• [Problem requirements]:
Make a verbatim copy of the entries below; pictures stay out.

• [Raw data]:
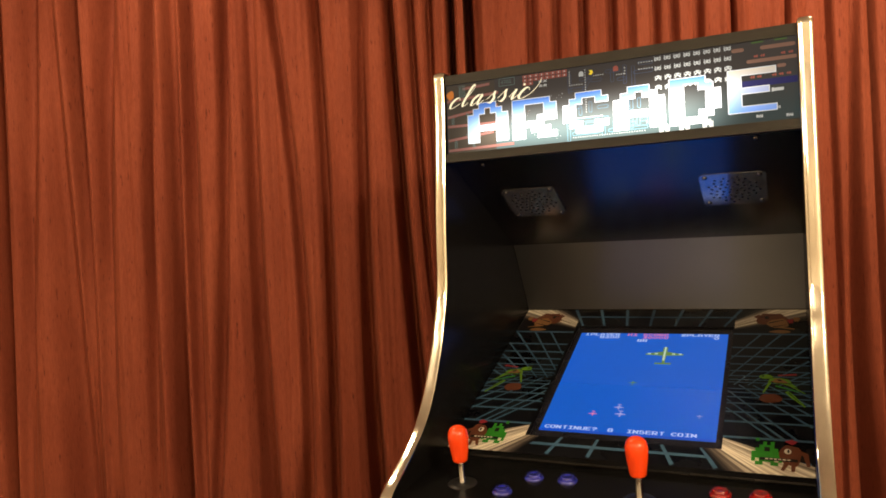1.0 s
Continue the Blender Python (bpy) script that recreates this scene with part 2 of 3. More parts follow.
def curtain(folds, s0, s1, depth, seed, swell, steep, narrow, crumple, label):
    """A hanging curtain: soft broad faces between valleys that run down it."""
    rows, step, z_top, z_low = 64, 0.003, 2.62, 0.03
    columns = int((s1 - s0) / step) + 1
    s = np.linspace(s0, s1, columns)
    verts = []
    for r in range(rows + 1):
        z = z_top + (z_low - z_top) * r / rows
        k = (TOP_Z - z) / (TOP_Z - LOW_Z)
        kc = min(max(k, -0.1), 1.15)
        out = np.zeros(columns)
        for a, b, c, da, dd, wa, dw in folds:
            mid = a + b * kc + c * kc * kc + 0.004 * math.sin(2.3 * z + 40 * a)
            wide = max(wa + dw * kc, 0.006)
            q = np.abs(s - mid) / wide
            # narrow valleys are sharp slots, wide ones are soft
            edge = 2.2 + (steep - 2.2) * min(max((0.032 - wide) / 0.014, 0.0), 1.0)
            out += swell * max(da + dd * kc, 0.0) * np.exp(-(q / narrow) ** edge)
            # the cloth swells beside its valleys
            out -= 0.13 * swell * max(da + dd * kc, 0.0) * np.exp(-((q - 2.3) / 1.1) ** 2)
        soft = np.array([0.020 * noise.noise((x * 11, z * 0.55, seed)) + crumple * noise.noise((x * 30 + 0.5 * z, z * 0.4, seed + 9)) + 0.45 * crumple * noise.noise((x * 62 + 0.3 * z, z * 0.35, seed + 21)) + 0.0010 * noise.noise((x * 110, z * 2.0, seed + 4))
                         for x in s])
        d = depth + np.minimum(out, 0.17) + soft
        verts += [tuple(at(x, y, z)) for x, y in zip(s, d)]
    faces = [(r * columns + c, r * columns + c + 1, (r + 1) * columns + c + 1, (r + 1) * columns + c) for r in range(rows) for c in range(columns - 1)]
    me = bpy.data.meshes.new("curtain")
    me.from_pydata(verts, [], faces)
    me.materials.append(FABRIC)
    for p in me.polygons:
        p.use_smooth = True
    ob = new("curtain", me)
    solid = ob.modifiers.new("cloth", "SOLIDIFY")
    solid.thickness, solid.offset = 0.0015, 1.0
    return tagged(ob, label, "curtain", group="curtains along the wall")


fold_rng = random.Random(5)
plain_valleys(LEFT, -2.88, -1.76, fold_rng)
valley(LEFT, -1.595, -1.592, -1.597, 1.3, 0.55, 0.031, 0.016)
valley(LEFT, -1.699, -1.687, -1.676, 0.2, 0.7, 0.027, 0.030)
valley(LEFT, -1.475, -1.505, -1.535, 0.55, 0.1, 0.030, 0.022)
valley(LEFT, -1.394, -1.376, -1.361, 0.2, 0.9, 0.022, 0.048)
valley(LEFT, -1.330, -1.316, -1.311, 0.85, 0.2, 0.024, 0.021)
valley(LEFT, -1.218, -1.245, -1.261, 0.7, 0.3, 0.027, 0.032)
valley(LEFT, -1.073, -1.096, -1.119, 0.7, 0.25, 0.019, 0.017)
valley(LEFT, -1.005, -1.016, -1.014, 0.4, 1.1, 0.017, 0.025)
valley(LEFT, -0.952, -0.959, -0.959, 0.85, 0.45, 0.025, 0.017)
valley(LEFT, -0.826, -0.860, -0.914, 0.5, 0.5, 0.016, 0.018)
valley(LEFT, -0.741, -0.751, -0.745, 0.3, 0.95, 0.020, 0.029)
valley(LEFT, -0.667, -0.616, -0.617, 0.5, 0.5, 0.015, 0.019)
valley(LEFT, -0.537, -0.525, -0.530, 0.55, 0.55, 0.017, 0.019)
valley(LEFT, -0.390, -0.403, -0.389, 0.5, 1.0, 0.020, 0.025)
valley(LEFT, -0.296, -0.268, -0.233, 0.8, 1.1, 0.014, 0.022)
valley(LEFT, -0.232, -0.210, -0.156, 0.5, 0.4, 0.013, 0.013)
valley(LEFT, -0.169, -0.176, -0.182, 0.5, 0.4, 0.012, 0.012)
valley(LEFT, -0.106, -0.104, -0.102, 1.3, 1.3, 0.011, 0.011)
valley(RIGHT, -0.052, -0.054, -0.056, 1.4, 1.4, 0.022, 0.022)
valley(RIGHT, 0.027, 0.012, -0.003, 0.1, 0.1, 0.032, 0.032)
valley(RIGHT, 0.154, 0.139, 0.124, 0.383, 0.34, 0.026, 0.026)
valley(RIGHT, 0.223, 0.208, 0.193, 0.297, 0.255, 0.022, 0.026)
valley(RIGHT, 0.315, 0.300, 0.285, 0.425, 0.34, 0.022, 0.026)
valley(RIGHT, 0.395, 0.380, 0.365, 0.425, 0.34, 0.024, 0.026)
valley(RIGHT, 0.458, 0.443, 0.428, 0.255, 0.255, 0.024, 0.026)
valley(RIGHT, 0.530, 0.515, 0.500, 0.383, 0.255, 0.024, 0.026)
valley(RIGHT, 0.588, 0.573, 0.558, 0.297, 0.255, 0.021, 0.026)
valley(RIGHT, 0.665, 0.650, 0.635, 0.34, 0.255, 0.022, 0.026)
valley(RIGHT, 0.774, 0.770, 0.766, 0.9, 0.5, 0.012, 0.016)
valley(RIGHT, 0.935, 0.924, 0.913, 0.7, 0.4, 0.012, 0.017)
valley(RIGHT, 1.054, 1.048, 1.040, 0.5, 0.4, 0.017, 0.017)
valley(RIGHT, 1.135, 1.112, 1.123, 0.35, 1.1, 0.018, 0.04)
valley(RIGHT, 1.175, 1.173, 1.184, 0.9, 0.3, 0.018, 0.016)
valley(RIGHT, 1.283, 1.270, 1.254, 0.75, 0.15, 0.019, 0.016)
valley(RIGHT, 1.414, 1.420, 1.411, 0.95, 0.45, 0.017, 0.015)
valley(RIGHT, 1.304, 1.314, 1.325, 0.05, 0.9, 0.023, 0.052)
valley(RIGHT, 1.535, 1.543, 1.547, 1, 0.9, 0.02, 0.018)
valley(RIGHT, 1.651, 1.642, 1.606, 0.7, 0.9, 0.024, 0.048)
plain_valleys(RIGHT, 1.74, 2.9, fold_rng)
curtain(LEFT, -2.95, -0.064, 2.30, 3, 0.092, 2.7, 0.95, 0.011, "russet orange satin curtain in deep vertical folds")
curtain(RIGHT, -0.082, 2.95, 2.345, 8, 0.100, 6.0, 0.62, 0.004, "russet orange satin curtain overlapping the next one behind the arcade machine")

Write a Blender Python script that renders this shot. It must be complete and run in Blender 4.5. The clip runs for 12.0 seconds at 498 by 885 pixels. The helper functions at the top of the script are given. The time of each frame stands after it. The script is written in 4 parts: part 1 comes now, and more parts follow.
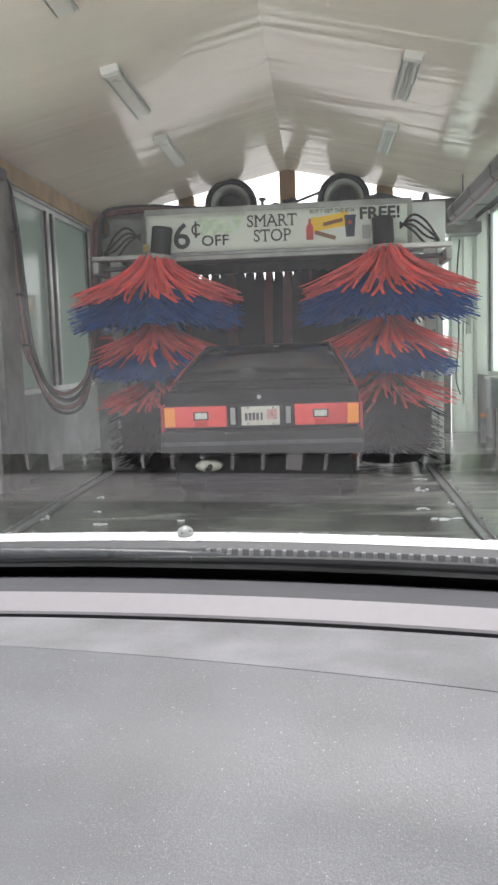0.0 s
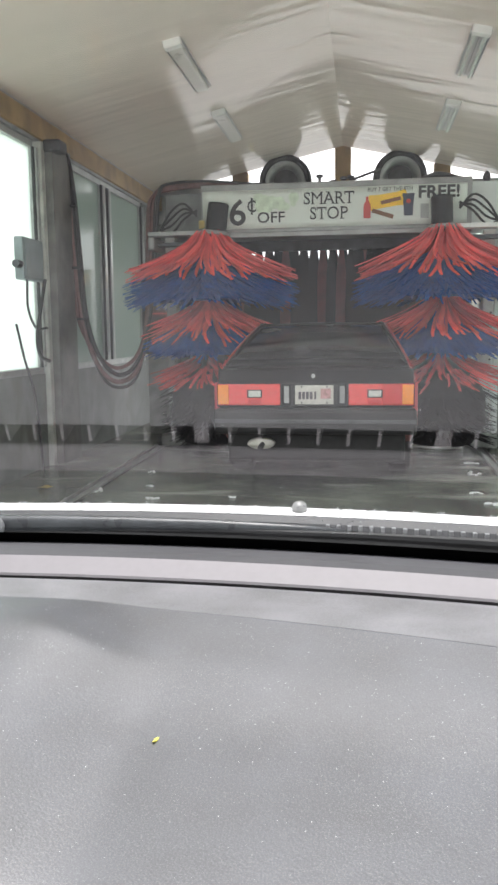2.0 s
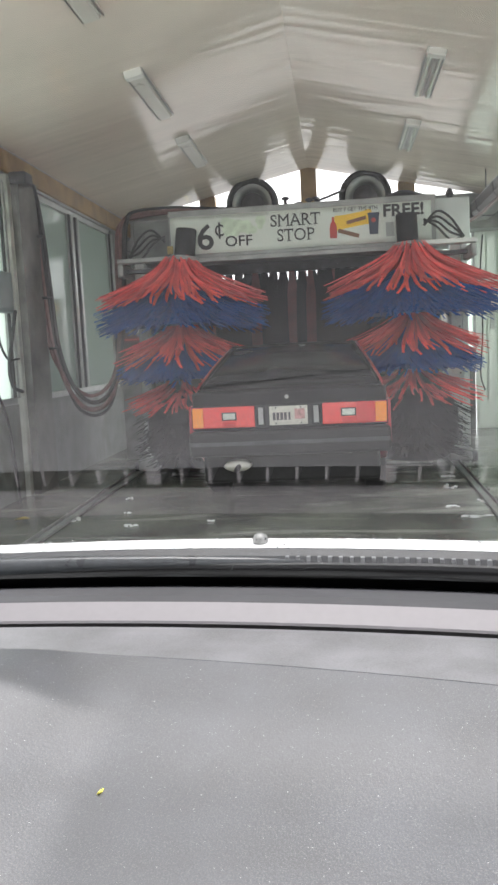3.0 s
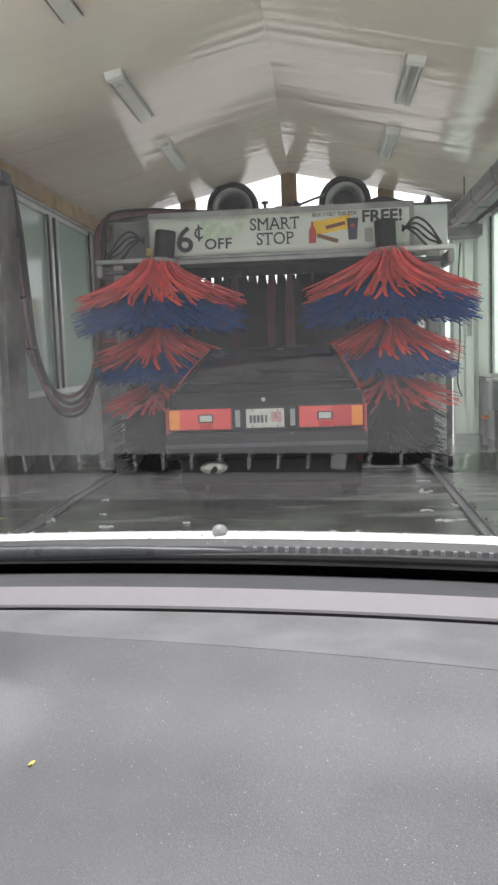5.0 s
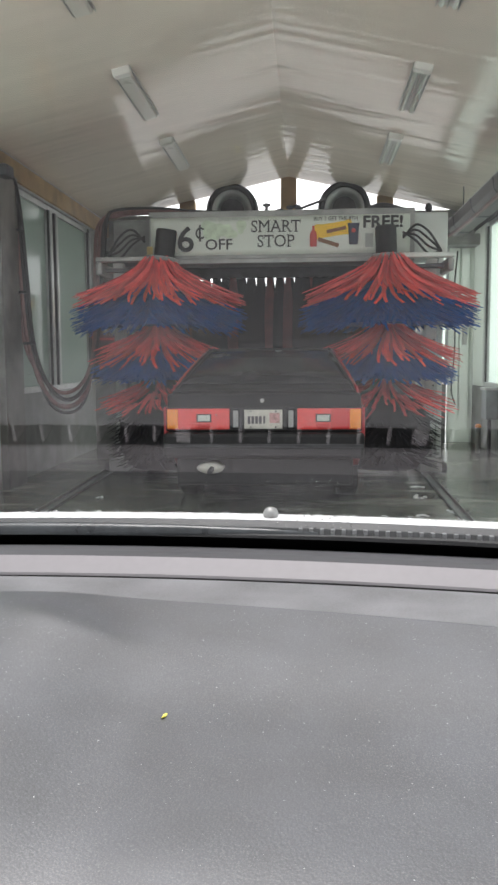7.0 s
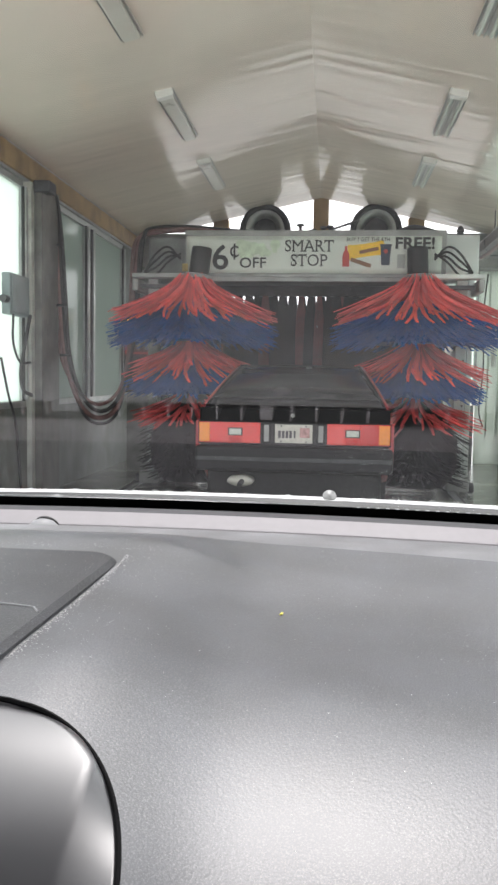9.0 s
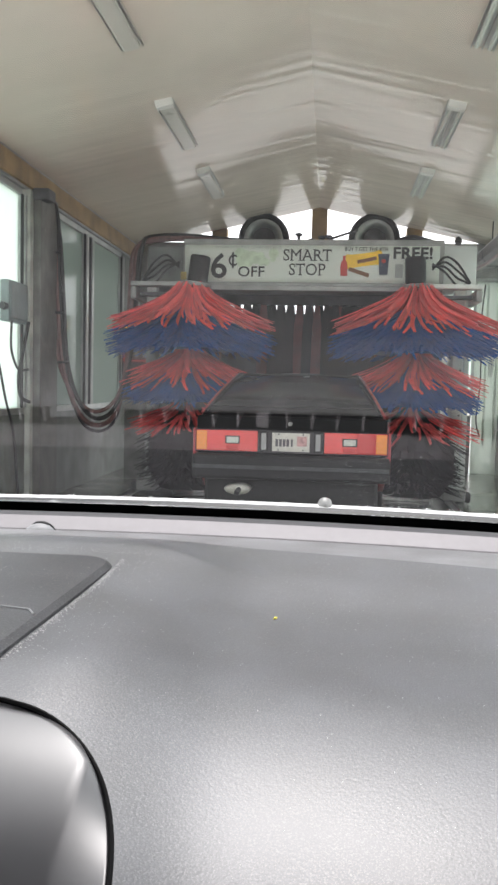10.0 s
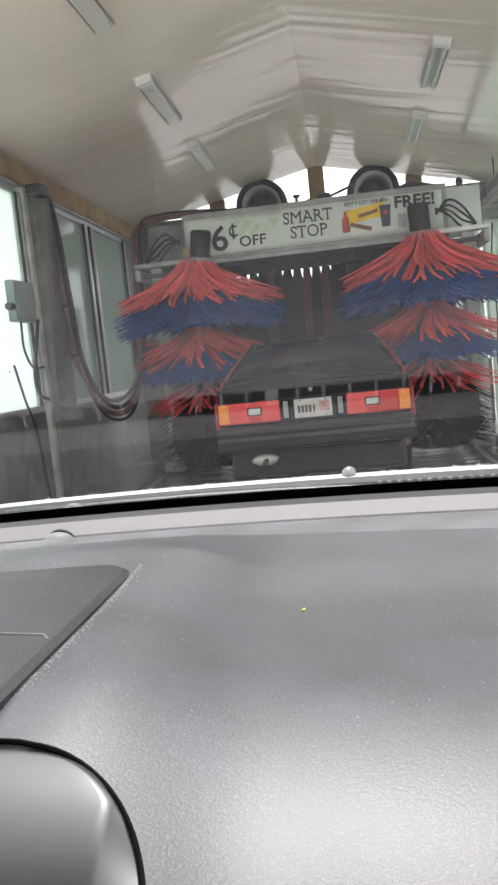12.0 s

• [Solution to this problem]:
1.0 s
Continue the Blender Python (bpy) script that recreates this scene with part 2 of 3. More parts follow.
def curtain(folds, s0, s1, depth, seed, swell, steep, narrow, crumple, label):
    """A hanging curtain: soft broad faces between valleys that run down it."""
    rows, step, z_top, z_low = 64, 0.003, 2.62, 0.03
    columns = int((s1 - s0) / step) + 1
    s = np.linspace(s0, s1, columns)
    verts = []
    for r in range(rows + 1):
        z = z_top + (z_low - z_top) * r / rows
        k = (TOP_Z - z) / (TOP_Z - LOW_Z)
        kc = min(max(k, -0.1), 1.15)
        out = np.zeros(columns)
        for a, b, c, da, dd, wa, dw in folds:
            mid = a + b * kc + c * kc * kc + 0.004 * math.sin(2.3 * z + 40 * a)
            wide = max(wa + dw * kc, 0.006)
            q = np.abs(s - mid) / wide
            # narrow valleys are sharp slots, wide ones are soft
            edge = 2.2 + (steep - 2.2) * min(max((0.032 - wide) / 0.014, 0.0), 1.0)
            out += swell * max(da + dd * kc, 0.0) * np.exp(-(q / narrow) ** edge)
            # the cloth swells beside its valleys
            out -= 0.13 * swell * max(da + dd * kc, 0.0) * np.exp(-((q - 2.3) / 1.1) ** 2)
        soft = np.array([0.020 * noise.noise((x * 11, z * 0.55, seed)) + crumple * noise.noise((x * 30 + 0.5 * z, z * 0.4, seed + 9)) + 0.45 * crumple * noise.noise((x * 62 + 0.3 * z, z * 0.35, seed + 21)) + 0.0010 * noise.noise((x * 110, z * 2.0, seed + 4))
                         for x in s])
        d = depth + np.minimum(out, 0.17) + soft
        verts += [tuple(at(x, y, z)) for x, y in zip(s, d)]
    faces = [(r * columns + c, r * columns + c + 1, (r + 1) * columns + c + 1, (r + 1) * columns + c) for r in range(rows) for c in range(columns - 1)]
    me = bpy.data.meshes.new("curtain")
    me.from_pydata(verts, [], faces)
    me.materials.append(FABRIC)
    for p in me.polygons:
        p.use_smooth = True
    ob = new("curtain", me)
    solid = ob.modifiers.new("cloth", "SOLIDIFY")
    solid.thickness, solid.offset = 0.0015, 1.0
    return tagged(ob, label, "curtain", group="curtains along the wall")


fold_rng = random.Random(5)
plain_valleys(LEFT, -2.88, -1.76, fold_rng)
valley(LEFT, -1.595, -1.592, -1.597, 1.3, 0.55, 0.031, 0.016)
valley(LEFT, -1.699, -1.687, -1.676, 0.2, 0.7, 0.027, 0.030)
valley(LEFT, -1.475, -1.505, -1.535, 0.55, 0.1, 0.030, 0.022)
valley(LEFT, -1.394, -1.376, -1.361, 0.2, 0.9, 0.022, 0.048)
valley(LEFT, -1.330, -1.316, -1.311, 0.85, 0.2, 0.024, 0.021)
valley(LEFT, -1.218, -1.245, -1.261, 0.7, 0.3, 0.027, 0.032)
valley(LEFT, -1.073, -1.096, -1.119, 0.7, 0.25, 0.019, 0.017)
valley(LEFT, -1.005, -1.016, -1.014, 0.4, 1.1, 0.017, 0.025)
valley(LEFT, -0.952, -0.959, -0.959, 0.85, 0.45, 0.025, 0.017)
valley(LEFT, -0.826, -0.860, -0.914, 0.5, 0.5, 0.016, 0.018)
valley(LEFT, -0.741, -0.751, -0.745, 0.3, 0.95, 0.020, 0.029)
valley(LEFT, -0.667, -0.616, -0.617, 0.5, 0.5, 0.015, 0.019)
valley(LEFT, -0.537, -0.525, -0.530, 0.55, 0.55, 0.017, 0.019)
valley(LEFT, -0.390, -0.403, -0.389, 0.5, 1.0, 0.020, 0.025)
valley(LEFT, -0.296, -0.268, -0.233, 0.8, 1.1, 0.014, 0.022)
valley(LEFT, -0.232, -0.210, -0.156, 0.5, 0.4, 0.013, 0.013)
valley(LEFT, -0.169, -0.176, -0.182, 0.5, 0.4, 0.012, 0.012)
valley(LEFT, -0.106, -0.104, -0.102, 1.3, 1.3, 0.011, 0.011)
valley(RIGHT, -0.052, -0.054, -0.056, 1.4, 1.4, 0.022, 0.022)
valley(RIGHT, 0.027, 0.012, -0.003, 0.1, 0.1, 0.032, 0.032)
valley(RIGHT, 0.154, 0.139, 0.124, 0.383, 0.34, 0.026, 0.026)
valley(RIGHT, 0.223, 0.208, 0.193, 0.297, 0.255, 0.022, 0.026)
valley(RIGHT, 0.315, 0.300, 0.285, 0.425, 0.34, 0.022, 0.026)
valley(RIGHT, 0.395, 0.380, 0.365, 0.425, 0.34, 0.024, 0.026)
valley(RIGHT, 0.458, 0.443, 0.428, 0.255, 0.255, 0.024, 0.026)
valley(RIGHT, 0.530, 0.515, 0.500, 0.383, 0.255, 0.024, 0.026)
valley(RIGHT, 0.588, 0.573, 0.558, 0.297, 0.255, 0.021, 0.026)
valley(RIGHT, 0.665, 0.650, 0.635, 0.34, 0.255, 0.022, 0.026)
valley(RIGHT, 0.774, 0.770, 0.766, 0.9, 0.5, 0.012, 0.016)
valley(RIGHT, 0.935, 0.924, 0.913, 0.7, 0.4, 0.012, 0.017)
valley(RIGHT, 1.054, 1.048, 1.040, 0.5, 0.4, 0.017, 0.017)
valley(RIGHT, 1.135, 1.112, 1.123, 0.35, 1.1, 0.018, 0.04)
valley(RIGHT, 1.175, 1.173, 1.184, 0.9, 0.3, 0.018, 0.016)
valley(RIGHT, 1.283, 1.270, 1.254, 0.75, 0.15, 0.019, 0.016)
valley(RIGHT, 1.414, 1.420, 1.411, 0.95, 0.45, 0.017, 0.015)
valley(RIGHT, 1.304, 1.314, 1.325, 0.05, 0.9, 0.023, 0.052)
valley(RIGHT, 1.535, 1.543, 1.547, 1, 0.9, 0.02, 0.018)
valley(RIGHT, 1.651, 1.642, 1.606, 0.7, 0.9, 0.024, 0.048)
plain_valleys(RIGHT, 1.74, 2.9, fold_rng)
curtain(LEFT, -2.95, -0.064, 2.30, 3, 0.092, 2.7, 0.95, 0.011, "russet orange satin curtain in deep vertical folds")
curtain(RIGHT, -0.082, 2.95, 2.345, 8, 0.100, 6.0, 0.62, 0.004, "russet orange satin curtain overlapping the next one behind the arcade machine")

Write a Blender Python script that renders this shot. It must be complete and run in Blender 4.5. The clip runs for 12.0 seconds at 498 by 885 pixels. The helper functions at the top of the script are given. The time of each frame stands after it. The script is written in 4 parts: part 1 comes now, and more parts follow.
0.0 s
2.0 s
3.0 s
5.0 s
7.0 s
9.0 s
10.0 s
12.0 s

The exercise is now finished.